Taxing Digital Platforms
By the end of the 20th century, international tax law was a dinosaur: outdated, outmoded, and inadequate at collecting and allocating the taxing rights to the activities of multinational enterprises (MNEs), particularly activity associated with the digital economy. Scholars often observed that the basic structure and conceptual apparatus of international taxation were roughly a hundred years old and had mostly undergone only modest tweaks and adjustments in the intervening century. But the diagnosis of the system’s ills by tax scholars was never enough to trigger a re-evaluation of the fundamentals of international tax by lawmakers, and it took the global recession and financial crisis beginning in 2008 to motivate that reconsideration.
In a history well-told by Professor Ruth Mason, the social, economic and budget stresses of the Great Recession placed corporate tax avoidance under heightened scrutiny, and a series of sensational public hearings and investigations helped mobilize public opinion to provide the political impetus for international tax reform. The result was a multilateral effort to combat corporate tax avoidance coordinated thorough the Organization for Economic Cooperation and Development (OECD) known as the “Base Erosion and Profit Shifting” (BEPS) project. In the United States, the influence of BEPS can be seen in the 2016 version of the U.S. model income tax treaty and in the dramatic changes made in 2017 to the Internal Revenue Code, changes that introduced tax practitioners to a slew of new tax concepts with now familiar acronyms such as the Base Erosion and Anti-Abuse Tax (BEAT), Global Intangible Low-Taxed Income (GILTI), and Foreign-Derived Intangible Income (FDII).
The BEPS project focused on how gaps and mismatches across national tax regimes created opportunities for corporate income tax avoidance, but it did not deal with some of the most fundamental and growing grievances with the international tax system. Specifically, BEPS did not address discontent— particularly in Europe—with the effects of international tax competition and with the longstanding rules for allocating tax rights over the enormous profits of large digital platforms such as Google, Facebook, and Amazon. These companies had been able to enjoy low rates of taxation overall and to pay almost no tax in countries where they had no physical presence, even if they had many users in those countries.

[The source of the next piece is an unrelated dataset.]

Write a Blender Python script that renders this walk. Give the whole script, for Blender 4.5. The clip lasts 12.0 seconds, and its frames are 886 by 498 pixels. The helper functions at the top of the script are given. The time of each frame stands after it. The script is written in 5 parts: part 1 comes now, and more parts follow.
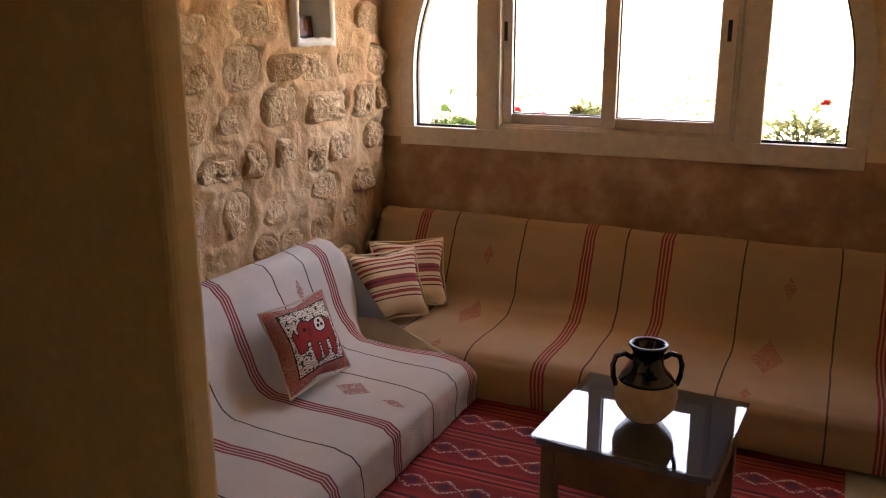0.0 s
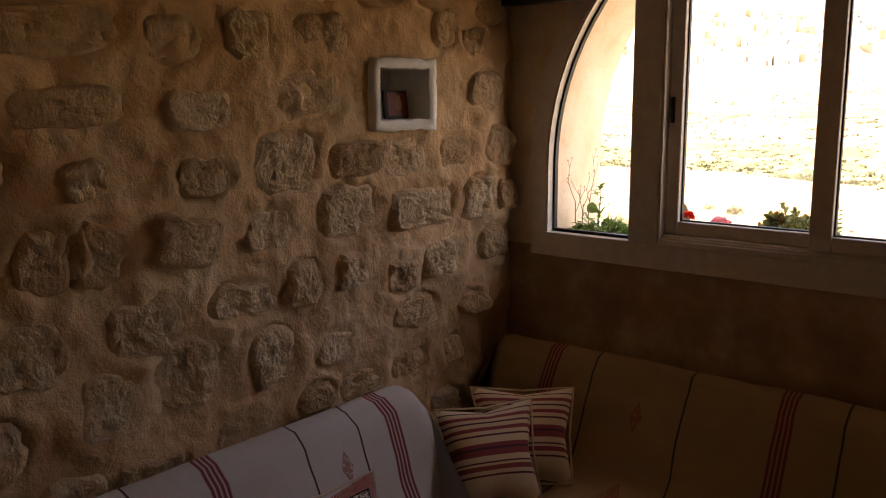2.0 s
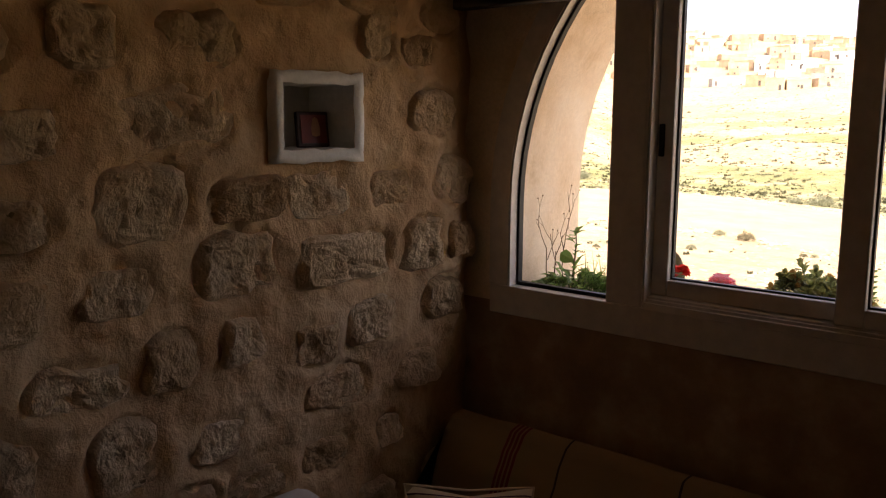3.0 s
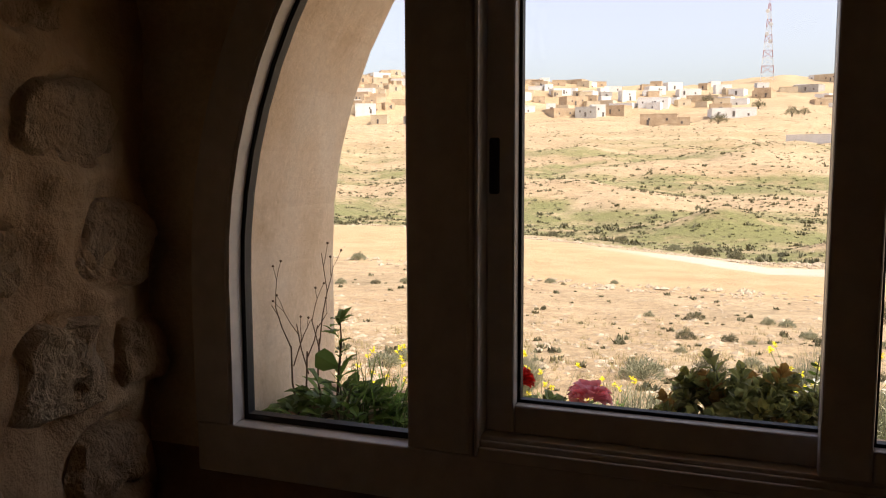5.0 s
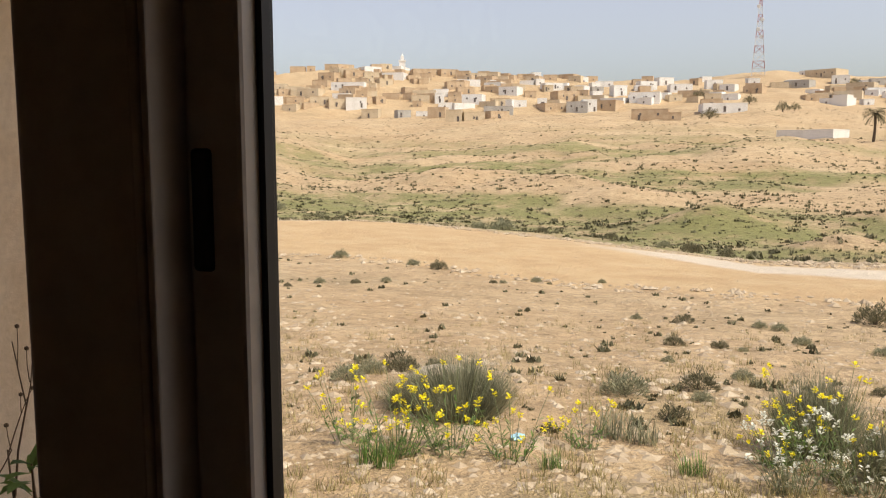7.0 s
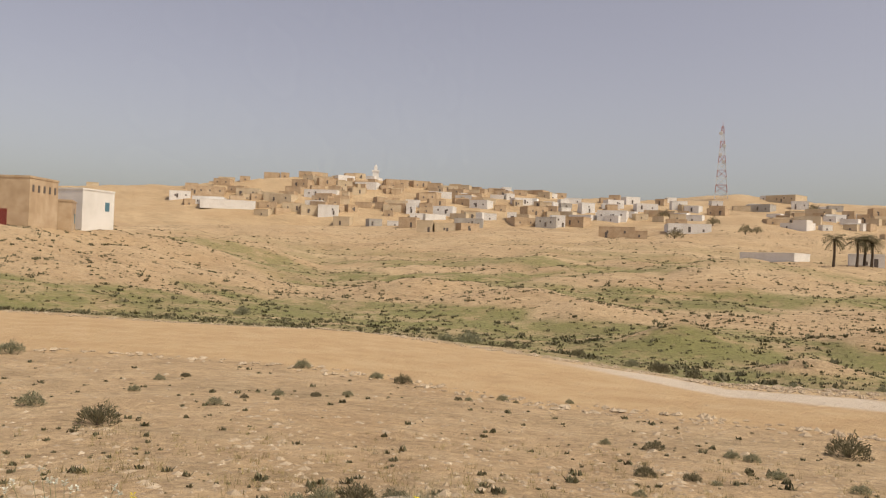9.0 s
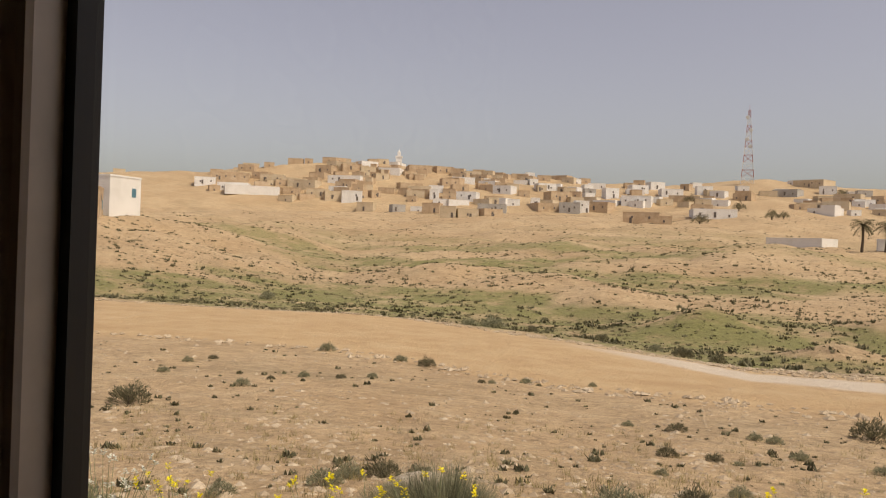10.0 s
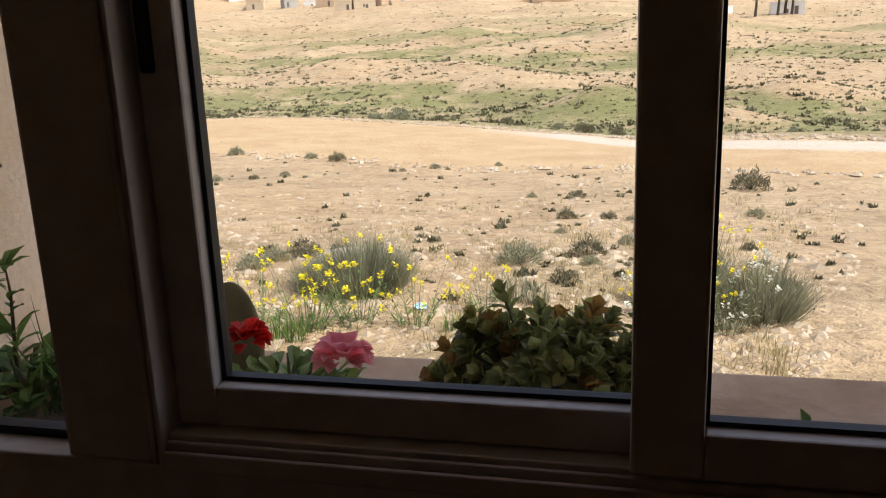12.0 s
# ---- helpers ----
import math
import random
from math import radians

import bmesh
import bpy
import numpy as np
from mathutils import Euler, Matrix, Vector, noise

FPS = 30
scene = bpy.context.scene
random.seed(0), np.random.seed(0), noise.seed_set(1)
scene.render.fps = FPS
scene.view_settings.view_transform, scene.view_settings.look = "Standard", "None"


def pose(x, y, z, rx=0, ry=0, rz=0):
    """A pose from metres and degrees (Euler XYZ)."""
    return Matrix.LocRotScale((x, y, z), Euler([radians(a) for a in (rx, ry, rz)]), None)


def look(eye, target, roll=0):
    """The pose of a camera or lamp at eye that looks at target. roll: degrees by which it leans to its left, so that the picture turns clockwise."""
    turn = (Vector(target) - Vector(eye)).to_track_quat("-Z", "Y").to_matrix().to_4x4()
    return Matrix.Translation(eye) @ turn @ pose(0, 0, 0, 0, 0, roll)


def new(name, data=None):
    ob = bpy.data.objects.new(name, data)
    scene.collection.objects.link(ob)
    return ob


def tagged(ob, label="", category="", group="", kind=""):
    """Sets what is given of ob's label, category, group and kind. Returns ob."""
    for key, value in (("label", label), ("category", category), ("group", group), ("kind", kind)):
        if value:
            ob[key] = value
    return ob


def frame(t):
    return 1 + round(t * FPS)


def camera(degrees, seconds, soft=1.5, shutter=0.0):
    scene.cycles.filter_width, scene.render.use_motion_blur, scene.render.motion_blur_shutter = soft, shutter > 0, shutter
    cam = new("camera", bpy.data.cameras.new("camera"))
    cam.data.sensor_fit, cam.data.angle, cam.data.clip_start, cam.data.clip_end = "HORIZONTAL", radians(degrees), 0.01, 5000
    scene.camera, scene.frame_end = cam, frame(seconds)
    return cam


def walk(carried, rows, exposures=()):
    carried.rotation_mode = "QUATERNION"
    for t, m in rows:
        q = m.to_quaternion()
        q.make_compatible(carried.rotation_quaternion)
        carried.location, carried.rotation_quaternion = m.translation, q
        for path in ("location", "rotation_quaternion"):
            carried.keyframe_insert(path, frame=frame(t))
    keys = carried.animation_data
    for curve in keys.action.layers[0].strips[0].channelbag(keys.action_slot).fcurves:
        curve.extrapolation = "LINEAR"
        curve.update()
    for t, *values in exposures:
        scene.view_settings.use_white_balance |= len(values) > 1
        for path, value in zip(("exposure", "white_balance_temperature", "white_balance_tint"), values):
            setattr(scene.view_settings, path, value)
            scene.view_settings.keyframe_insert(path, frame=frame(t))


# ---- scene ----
cam = camera(55.8, 12.0, 1.1)
PATH = [
    (0, (2.0, -3.59, 1.405), (1.17, -1.842, 0.896), -0.2),
    (0.5, (1.965, -3.352, 1.406), (0.913, -1.723, 0.92), -0.9),
    (1, (1.93, -3.123, 1.441), (0.678, -1.613, 1.051), -1.5),
    (1.5, (1.854, -2.864, 1.428), (0.596, -1.349, 1.077), -0.7),
    (2, (1.785, -2.57, 1.427), (0.525, -1.057, 1.079), -0.4),
    (2.5, (1.703, -2.273, 1.44), (0.413, -0.774, 1.144), 0.3),
    (2.7, (1.662, -2.154, 1.444), (0.359, -0.668, 1.139), 0.3),
    (4.5, (1.072, -1.404, 1.388), (0.236, 0.398, 1.155), -0.0),
    (5, (0.968, -1.177, 1.407), (0.27, 0.684, 1.189), -0.2),
    (5.5, (0.962, -0.925, 1.403), (0.29, 0.947, 1.196), 0.0),
    (6, (0.995, -0.735, 1.428), (0.298, 1.127, 1.211), 0.4),
    (6.5, (0.969, -0.587, 1.433), (0.286, 1.278, 1.2), 0.0),
    (8.5, (0.884, -0.137, 1.47), (0.234, 1.749, 1.334), 1.1),
    (9, (0.843, -0.084, 1.514), (0.228, 1.818, 1.545), 2.0),
    (9.5, (0.852, -0.108, 1.517), (0.206, 1.784, 1.572), 2.0),
    (10, (0.879, -0.211, 1.459), (0.212, 1.675, 1.454), 2.0),
    (10.5, (0.901, -0.401, 1.402), (0.307, 1.501, 1.225), 1.2),
    (11, (0.933, -0.546, 1.376), (0.419, 1.344, 0.976), -0.4),
    (11.5, (0.991, -0.633, 1.378), (0.497, 1.25, 0.916), -1.0),
    (12, (1.057, -0.711, 1.374), (0.61, 1.177, 0.886), -2.2),
]
EXPOSURES = [(0, 5.3, 7000, 14), (0.5, 5.0, 7000, 14), (1, 4.45, 7500, 16), (1.5, 4.05, 7500, 16), (2, 3.3, 7500, 16), (2.5, 2.8, 7200, 15), (2.7, 2.65, 7200, 15), (4.3, 1.57, 7100, 14), (5, 1.38, 7000, 13), (5.5, 1.27, 7000, 12), (6.5, 1.05, 7000, 10), (8.5, 0.38, 7500, 13), (10, 0.34, 7700, 14), (11, 0.9, 6900, 11), (11.5, 1.15, 6500, 10), (12, 1.12, 6400, 10)]
walk(cam, [(t, look(eye, target, roll)) for t, eye, target, roll in PATH], EXPOSURES)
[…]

With these issues still unresolved as of 2018, the European Commission, along with the United Kingdom and national governments in Europe and around the world, began to unilaterally announce novel taxes—digital services taxes or “DSTs”—on the revenue of digital platforms derived from the platforms’ users in those jurisdictions. Many of the taxes have deferred effective dates and, in the case of the EU tax proposals, were adopted to provoke a multilateral solution to the problem of allocating taxing rights. And the European DSTs have spurred action by the OECD and G20 countries, which are currently managing a “BEPS 2.0” process designed to coordinate a global effort to implement a global minimum tax on corporate profits and allocate some income from large multinationals to jurisdictions where their users are located.
The most important tax issues facing digital platforms have to do with the outcome of BEPS 2.0, whether a multilateral agreement that includes the United States will be reached or if, instead, a global patchwork of DSTs will apply to digital platforms’ activities. We provide more detail about what is at stake in Part I. But, for tax law scholars, there is another interesting aspect to the appearance of DSTs too. As the other essays in this Symposium illustrate, the rise of big tech has generated a set of regulatory and political challenges of which tax is only one. The adoption of DSTs is not only about the fair allocation of taxing rights, but also economic competition between the U.S. and the EU, anxiety over the effects of digital platforms on society, and antitrust/competition concerns about the economic power of the tech giants.
Emerging as they have from such a diverse set of regulatory and political concerns, and from the minds of politicians rather than tax scholars, it is unsurprising that DSTs do not easily fit within the existing international tax architecture. DSTs provides an interesting illustration of how tax scholarship grapples with a novel tax, oscillating between trying to shoehorn the tax into existing legal categories and providing familiar justifications from within the dominant tax theory discourses, or allowing the tax to introduce new concepts and new justifications.